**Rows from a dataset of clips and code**

========================================================================

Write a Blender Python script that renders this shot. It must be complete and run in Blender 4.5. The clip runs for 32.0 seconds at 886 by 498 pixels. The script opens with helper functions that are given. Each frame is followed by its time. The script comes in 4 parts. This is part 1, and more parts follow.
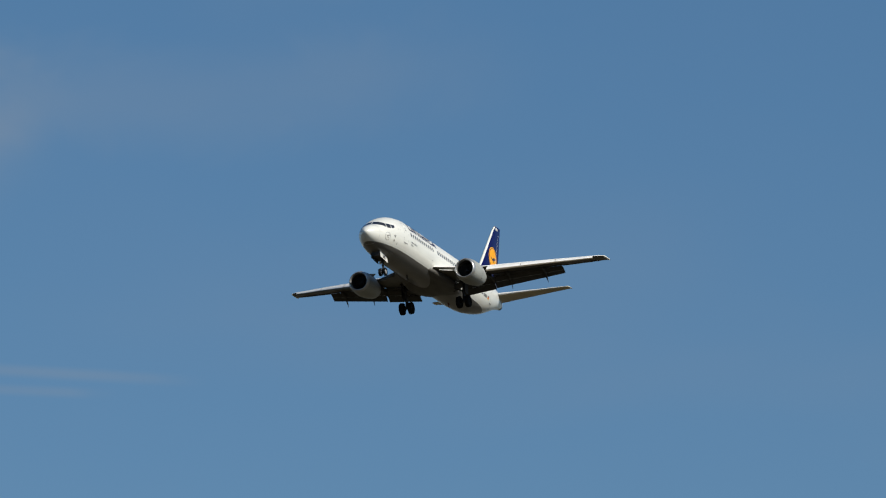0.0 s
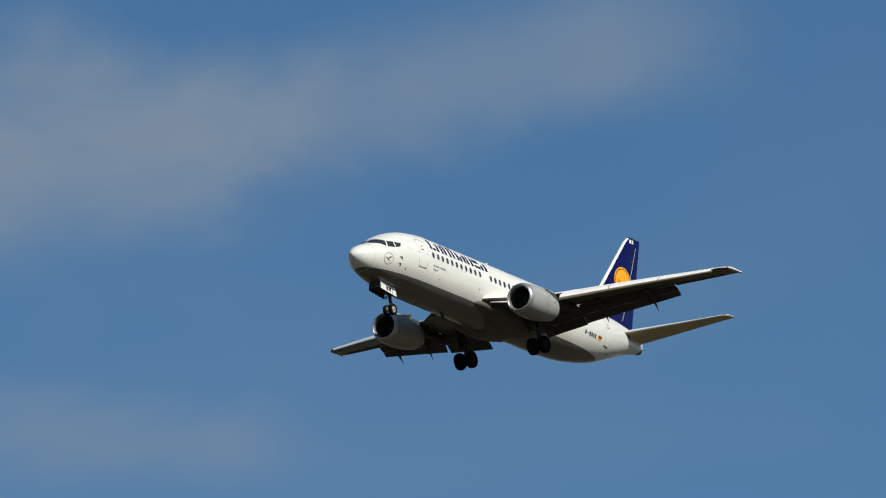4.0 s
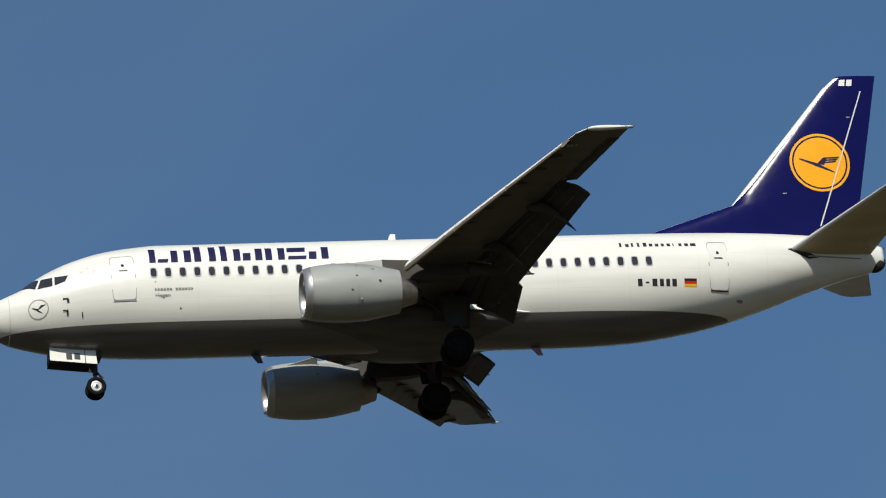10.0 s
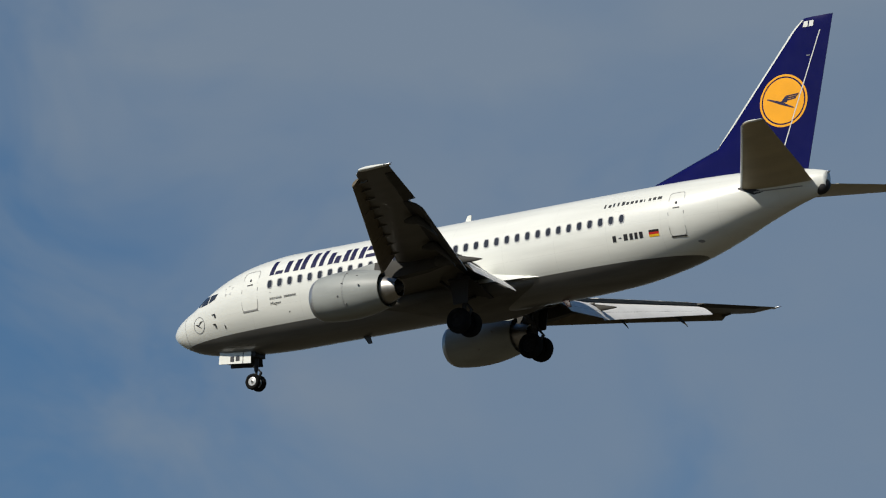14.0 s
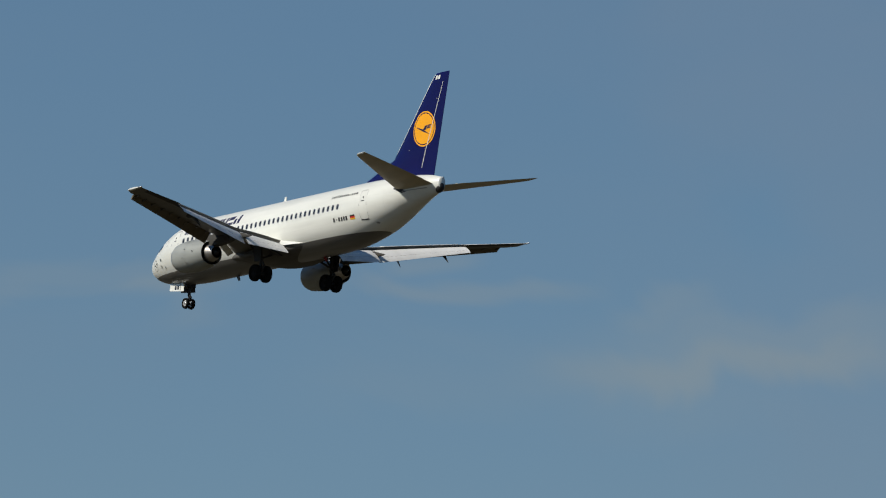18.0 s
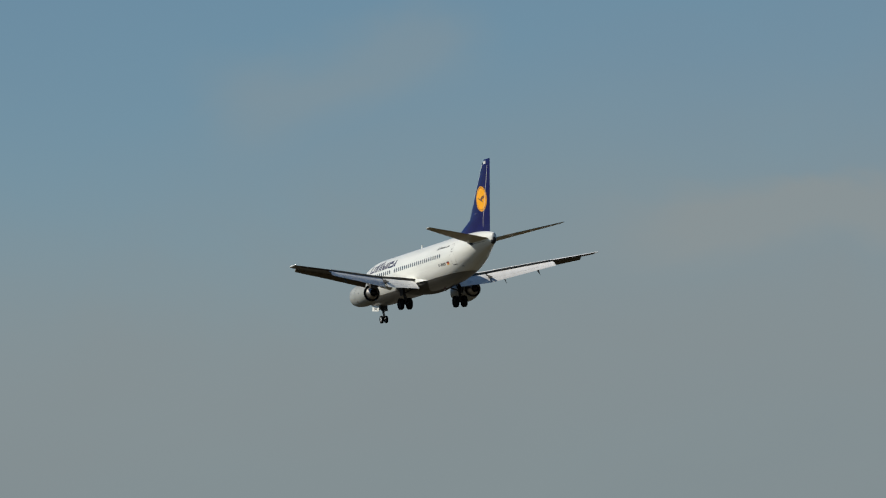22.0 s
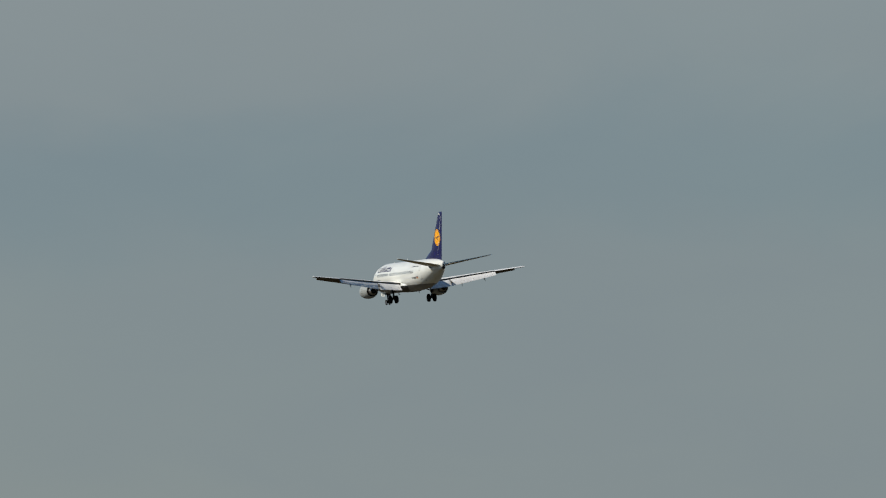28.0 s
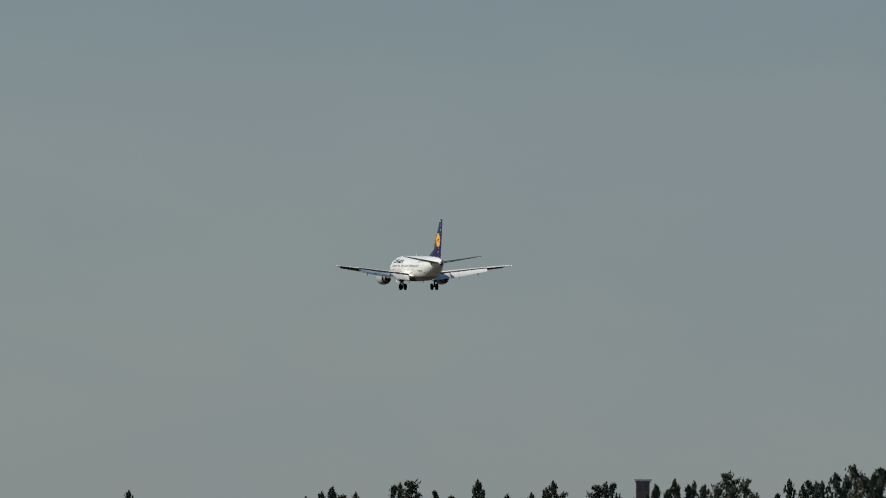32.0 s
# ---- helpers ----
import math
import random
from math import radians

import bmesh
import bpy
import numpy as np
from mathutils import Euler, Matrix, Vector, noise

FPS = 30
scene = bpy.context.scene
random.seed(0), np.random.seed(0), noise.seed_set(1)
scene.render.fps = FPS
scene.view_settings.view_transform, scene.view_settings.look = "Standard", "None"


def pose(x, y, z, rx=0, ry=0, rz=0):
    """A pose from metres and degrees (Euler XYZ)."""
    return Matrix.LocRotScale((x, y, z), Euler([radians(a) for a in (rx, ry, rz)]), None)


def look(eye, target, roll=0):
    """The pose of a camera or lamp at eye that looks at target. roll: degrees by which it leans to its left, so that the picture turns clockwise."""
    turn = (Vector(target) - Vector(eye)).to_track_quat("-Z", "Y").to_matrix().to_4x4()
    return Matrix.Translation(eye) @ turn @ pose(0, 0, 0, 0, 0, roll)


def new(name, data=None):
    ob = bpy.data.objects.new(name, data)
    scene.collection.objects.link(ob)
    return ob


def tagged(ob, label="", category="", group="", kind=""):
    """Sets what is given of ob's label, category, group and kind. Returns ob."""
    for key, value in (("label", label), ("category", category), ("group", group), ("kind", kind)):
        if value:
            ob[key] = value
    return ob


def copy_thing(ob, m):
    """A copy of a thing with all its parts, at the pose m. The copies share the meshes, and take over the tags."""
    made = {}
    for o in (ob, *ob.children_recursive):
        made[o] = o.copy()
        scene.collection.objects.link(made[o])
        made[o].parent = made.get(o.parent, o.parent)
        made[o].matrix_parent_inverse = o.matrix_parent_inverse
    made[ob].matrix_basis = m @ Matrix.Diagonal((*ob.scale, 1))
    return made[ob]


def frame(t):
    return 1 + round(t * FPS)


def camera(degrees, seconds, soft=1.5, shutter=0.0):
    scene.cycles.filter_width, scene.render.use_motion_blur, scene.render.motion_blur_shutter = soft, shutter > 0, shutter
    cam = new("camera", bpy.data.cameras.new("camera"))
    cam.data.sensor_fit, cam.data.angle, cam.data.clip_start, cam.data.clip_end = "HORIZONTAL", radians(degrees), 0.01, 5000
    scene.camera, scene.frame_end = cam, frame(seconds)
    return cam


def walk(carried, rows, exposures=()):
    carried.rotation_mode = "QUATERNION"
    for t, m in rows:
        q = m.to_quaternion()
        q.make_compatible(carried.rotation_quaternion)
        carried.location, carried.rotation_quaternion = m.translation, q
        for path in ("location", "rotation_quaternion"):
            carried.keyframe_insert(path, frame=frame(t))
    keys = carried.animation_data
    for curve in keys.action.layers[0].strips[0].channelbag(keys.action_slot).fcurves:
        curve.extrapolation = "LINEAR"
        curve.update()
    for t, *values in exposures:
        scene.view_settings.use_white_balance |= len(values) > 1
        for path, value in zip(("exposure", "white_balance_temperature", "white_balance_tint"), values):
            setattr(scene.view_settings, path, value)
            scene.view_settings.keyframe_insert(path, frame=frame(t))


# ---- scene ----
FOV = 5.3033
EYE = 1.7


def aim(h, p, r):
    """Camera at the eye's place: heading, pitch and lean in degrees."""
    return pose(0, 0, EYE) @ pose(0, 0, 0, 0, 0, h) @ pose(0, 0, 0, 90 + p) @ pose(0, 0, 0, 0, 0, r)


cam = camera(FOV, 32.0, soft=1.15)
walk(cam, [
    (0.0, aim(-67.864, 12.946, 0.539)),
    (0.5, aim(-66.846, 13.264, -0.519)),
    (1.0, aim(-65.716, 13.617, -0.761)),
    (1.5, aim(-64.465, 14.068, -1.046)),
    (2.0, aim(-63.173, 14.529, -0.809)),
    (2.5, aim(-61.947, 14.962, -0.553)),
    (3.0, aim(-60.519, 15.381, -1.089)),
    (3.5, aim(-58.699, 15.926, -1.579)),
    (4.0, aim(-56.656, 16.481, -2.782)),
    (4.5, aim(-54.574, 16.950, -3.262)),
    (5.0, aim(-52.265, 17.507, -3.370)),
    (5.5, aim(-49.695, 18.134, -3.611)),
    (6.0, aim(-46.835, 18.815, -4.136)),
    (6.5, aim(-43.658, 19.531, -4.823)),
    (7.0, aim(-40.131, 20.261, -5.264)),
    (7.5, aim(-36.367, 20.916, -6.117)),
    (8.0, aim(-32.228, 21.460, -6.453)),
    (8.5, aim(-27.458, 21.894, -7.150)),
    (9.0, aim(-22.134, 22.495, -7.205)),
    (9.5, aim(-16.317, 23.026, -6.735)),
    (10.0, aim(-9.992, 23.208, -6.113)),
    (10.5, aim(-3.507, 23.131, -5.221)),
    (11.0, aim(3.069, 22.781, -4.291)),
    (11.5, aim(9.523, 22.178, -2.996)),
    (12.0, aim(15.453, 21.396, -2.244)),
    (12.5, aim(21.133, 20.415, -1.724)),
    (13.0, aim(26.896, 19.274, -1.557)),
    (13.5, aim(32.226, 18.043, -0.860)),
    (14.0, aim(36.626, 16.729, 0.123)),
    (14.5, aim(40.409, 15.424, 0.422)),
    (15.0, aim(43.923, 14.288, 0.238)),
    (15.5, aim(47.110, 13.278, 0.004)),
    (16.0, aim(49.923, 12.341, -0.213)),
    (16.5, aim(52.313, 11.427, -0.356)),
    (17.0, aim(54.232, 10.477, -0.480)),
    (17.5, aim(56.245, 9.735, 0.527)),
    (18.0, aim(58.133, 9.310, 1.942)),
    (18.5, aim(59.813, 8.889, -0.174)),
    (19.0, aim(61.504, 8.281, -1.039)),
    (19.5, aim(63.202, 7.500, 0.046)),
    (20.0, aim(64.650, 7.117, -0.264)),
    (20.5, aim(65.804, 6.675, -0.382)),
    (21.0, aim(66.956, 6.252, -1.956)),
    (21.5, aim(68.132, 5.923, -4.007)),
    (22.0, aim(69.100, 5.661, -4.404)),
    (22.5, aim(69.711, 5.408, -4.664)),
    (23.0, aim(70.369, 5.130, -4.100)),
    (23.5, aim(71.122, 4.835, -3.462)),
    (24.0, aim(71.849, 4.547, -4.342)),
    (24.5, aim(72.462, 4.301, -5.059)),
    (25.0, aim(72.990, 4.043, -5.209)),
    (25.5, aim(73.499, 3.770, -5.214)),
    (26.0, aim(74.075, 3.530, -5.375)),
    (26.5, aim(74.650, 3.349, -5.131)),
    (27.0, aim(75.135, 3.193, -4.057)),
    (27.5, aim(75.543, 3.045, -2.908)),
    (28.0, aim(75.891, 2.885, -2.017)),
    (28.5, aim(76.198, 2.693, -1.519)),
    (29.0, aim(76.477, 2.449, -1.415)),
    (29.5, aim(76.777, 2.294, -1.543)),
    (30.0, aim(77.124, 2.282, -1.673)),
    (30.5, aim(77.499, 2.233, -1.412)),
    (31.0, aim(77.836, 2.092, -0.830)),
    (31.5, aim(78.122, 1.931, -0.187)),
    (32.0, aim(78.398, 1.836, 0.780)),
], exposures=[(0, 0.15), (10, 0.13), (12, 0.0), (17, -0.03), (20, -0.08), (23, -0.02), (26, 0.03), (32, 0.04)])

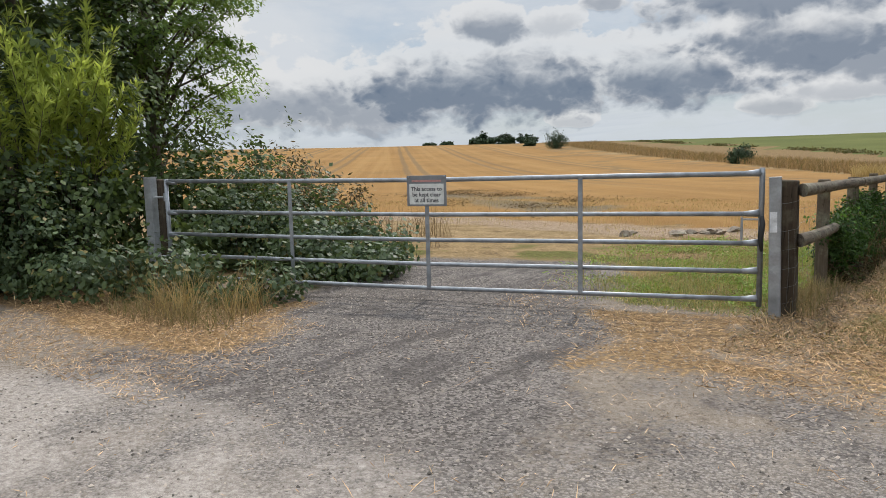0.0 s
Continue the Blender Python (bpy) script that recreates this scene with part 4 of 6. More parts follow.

========================================================================

**WORK INSTRUCTIONS**
Restate the whole listing above exactly, please, omitting every image.

**THE RESULT**
Write a Blender Python script that renders this shot. It must be complete and run in Blender 4.5. The clip runs for 32.0 seconds at 886 by 498 pixels. The script opens with helper functions that are given. Each frame is followed by its time. The script comes in 4 parts. This is part 1, and more parts follow.
0.0 s
4.0 s
10.0 s
14.0 s
18.0 s
22.0 s
28.0 s
32.0 s
# ---- helpers ----
import math
import random
from math import radians

import bmesh
import bpy
import numpy as np
from mathutils import Euler, Matrix, Vector, noise

FPS = 30
scene = bpy.context.scene
random.seed(0), np.random.seed(0), noise.seed_set(1)
scene.render.fps = FPS
scene.view_settings.view_transform, scene.view_settings.look = "Standard", "None"


def pose(x, y, z, rx=0, ry=0, rz=0):
    """A pose from metres and degrees (Euler XYZ)."""
    return Matrix.LocRotScale((x, y, z), Euler([radians(a) for a in (rx, ry, rz)]), None)


def look(eye, target, roll=0):
    """The pose of a camera or lamp at eye that looks at target. roll: degrees by which it leans to its left, so that the picture turns clockwise."""
    turn = (Vector(target) - Vector(eye)).to_track_quat("-Z", "Y").to_matrix().to_4x4()
    return Matrix.Translation(eye) @ turn @ pose(0, 0, 0, 0, 0, roll)


def new(name, data=None):
    ob = bpy.data.objects.new(name, data)
    scene.collection.objects.link(ob)
    return ob


def tagged(ob, label="", category="", group="", kind=""):
    """Sets what is given of ob's label, category, group and kind. Returns ob."""
    for key, value in (("label", label), ("category", category), ("group", group), ("kind", kind)):
        if value:
            ob[key] = value
    return ob


def copy_thing(ob, m):
    """A copy of a thing with all its parts, at the pose m. The copies share the meshes, and take over the tags."""
    made = {}
    for o in (ob, *ob.children_recursive):
        made[o] = o.copy()
        scene.collection.objects.link(made[o])
        made[o].parent = made.get(o.parent, o.parent)
        made[o].matrix_parent_inverse = o.matrix_parent_inverse
    made[ob].matrix_basis = m @ Matrix.Diagonal((*ob.scale, 1))
    return made[ob]


def frame(t):
    return 1 + round(t * FPS)


def camera(degrees, seconds, soft=1.5, shutter=0.0):
    scene.cycles.filter_width, scene.render.use_motion_blur, scene.render.motion_blur_shutter = soft, shutter > 0, shutter
    cam = new("camera", bpy.data.cameras.new("camera"))
    cam.data.sensor_fit, cam.data.angle, cam.data.clip_start, cam.data.clip_end = "HORIZONTAL", radians(degrees), 0.01, 5000
    scene.camera, scene.frame_end = cam, frame(seconds)
    return cam


def walk(carried, rows, exposures=()):
    carried.rotation_mode = "QUATERNION"
    for t, m in rows:
        q = m.to_quaternion()
        q.make_compatible(carried.rotation_quaternion)
        carried.location, carried.rotation_quaternion = m.translation, q
        for path in ("location", "rotation_quaternion"):
            carried.keyframe_insert(path, frame=frame(t))
    keys = carried.animation_data
    for curve in keys.action.layers[0].strips[0].channelbag(keys.action_slot).fcurves:
        curve.extrapolation = "LINEAR"
        curve.update()
    for t, *values in exposures:
        scene.view_settings.use_white_balance |= len(values) > 1
        for path, value in zip(("exposure", "white_balance_temperature", "white_balance_tint"), values):
            setattr(scene.view_settings, path, value)
            scene.view_settings.keyframe_insert(path, frame=frame(t))


# ---- scene ----
FOV = 5.3033
EYE = 1.7


def aim(h, p, r):
    """Camera at the eye's place: heading, pitch and lean in degrees."""
    return pose(0, 0, EYE) @ pose(0, 0, 0, 0, 0, h) @ pose(0, 0, 0, 90 + p) @ pose(0, 0, 0, 0, 0, r)


cam = camera(FOV, 32.0, soft=1.15)
walk(cam, [
    (0.0, aim(-67.864, 12.946, 0.539)),
    (0.5, aim(-66.846, 13.264, -0.519)),
    (1.0, aim(-65.716, 13.617, -0.761)),
    (1.5, aim(-64.465, 14.068, -1.046)),
    (2.0, aim(-63.173, 14.529, -0.809)),
    (2.5, aim(-61.947, 14.962, -0.553)),
    (3.0, aim(-60.519, 15.381, -1.089)),
    (3.5, aim(-58.699, 15.926, -1.579)),
    (4.0, aim(-56.656, 16.481, -2.782)),
    (4.5, aim(-54.574, 16.950, -3.262)),
    (5.0, aim(-52.265, 17.507, -3.370)),
    (5.5, aim(-49.695, 18.134, -3.611)),
    (6.0, aim(-46.835, 18.815, -4.136)),
    (6.5, aim(-43.658, 19.531, -4.823)),
    (7.0, aim(-40.131, 20.261, -5.264)),
    (7.5, aim(-36.367, 20.916, -6.117)),
    (8.0, aim(-32.228, 21.460, -6.453)),
    (8.5, aim(-27.458, 21.894, -7.150)),
    (9.0, aim(-22.134, 22.495, -7.205)),
    (9.5, aim(-16.317, 23.026, -6.735)),
    (10.0, aim(-9.992, 23.208, -6.113)),
    (10.5, aim(-3.507, 23.131, -5.221)),
    (11.0, aim(3.069, 22.781, -4.291)),
    (11.5, aim(9.523, 22.178, -2.996)),
    (12.0, aim(15.453, 21.396, -2.244)),
    (12.5, aim(21.133, 20.415, -1.724)),
    (13.0, aim(26.896, 19.274, -1.557)),
    (13.5, aim(32.226, 18.043, -0.860)),
    (14.0, aim(36.626, 16.729, 0.123)),
    (14.5, aim(40.409, 15.424, 0.422)),
    (15.0, aim(43.923, 14.288, 0.238)),
    (15.5, aim(47.110, 13.278, 0.004)),
    (16.0, aim(49.923, 12.341, -0.213)),
    (16.5, aim(52.313, 11.427, -0.356)),
    (17.0, aim(54.232, 10.477, -0.480)),
    (17.5, aim(56.245, 9.735, 0.527)),
    (18.0, aim(58.133, 9.310, 1.942)),
    (18.5, aim(59.813, 8.889, -0.174)),
    (19.0, aim(61.504, 8.281, -1.039)),
    (19.5, aim(63.202, 7.500, 0.046)),
    (20.0, aim(64.650, 7.117, -0.264)),
    (20.5, aim(65.804, 6.675, -0.382)),
    (21.0, aim(66.956, 6.252, -1.956)),
    (21.5, aim(68.132, 5.923, -4.007)),
    (22.0, aim(69.100, 5.661, -4.404)),
    (22.5, aim(69.711, 5.408, -4.664)),
    (23.0, aim(70.369, 5.130, -4.100)),
    (23.5, aim(71.122, 4.835, -3.462)),
    (24.0, aim(71.849, 4.547, -4.342)),
    (24.5, aim(72.462, 4.301, -5.059)),
    (25.0, aim(72.990, 4.043, -5.209)),
    (25.5, aim(73.499, 3.770, -5.214)),
    (26.0, aim(74.075, 3.530, -5.375)),
    (26.5, aim(74.650, 3.349, -5.131)),
    (27.0, aim(75.135, 3.193, -4.057)),
    (27.5, aim(75.543, 3.045, -2.908)),
    (28.0, aim(75.891, 2.885, -2.017)),
    (28.5, aim(76.198, 2.693, -1.519)),
    (29.0, aim(76.477, 2.449, -1.415)),
    (29.5, aim(76.777, 2.294, -1.543)),
    (30.0, aim(77.124, 2.282, -1.673)),
    (30.5, aim(77.499, 2.233, -1.412)),
    (31.0, aim(77.836, 2.092, -0.830)),
    (31.5, aim(78.122, 1.931, -0.187)),
    (32.0, aim(78.398, 1.836, 0.780)),
], exposures=[(0, 0.15), (10, 0.13), (12, 0.0), (17, -0.03), (20, -0.08), (23, -0.02), (26, 0.03), (32, 0.04)])

0.0 s
Continue the Blender Python (bpy) script that recreates this scene with part 4 of 6. More parts follow.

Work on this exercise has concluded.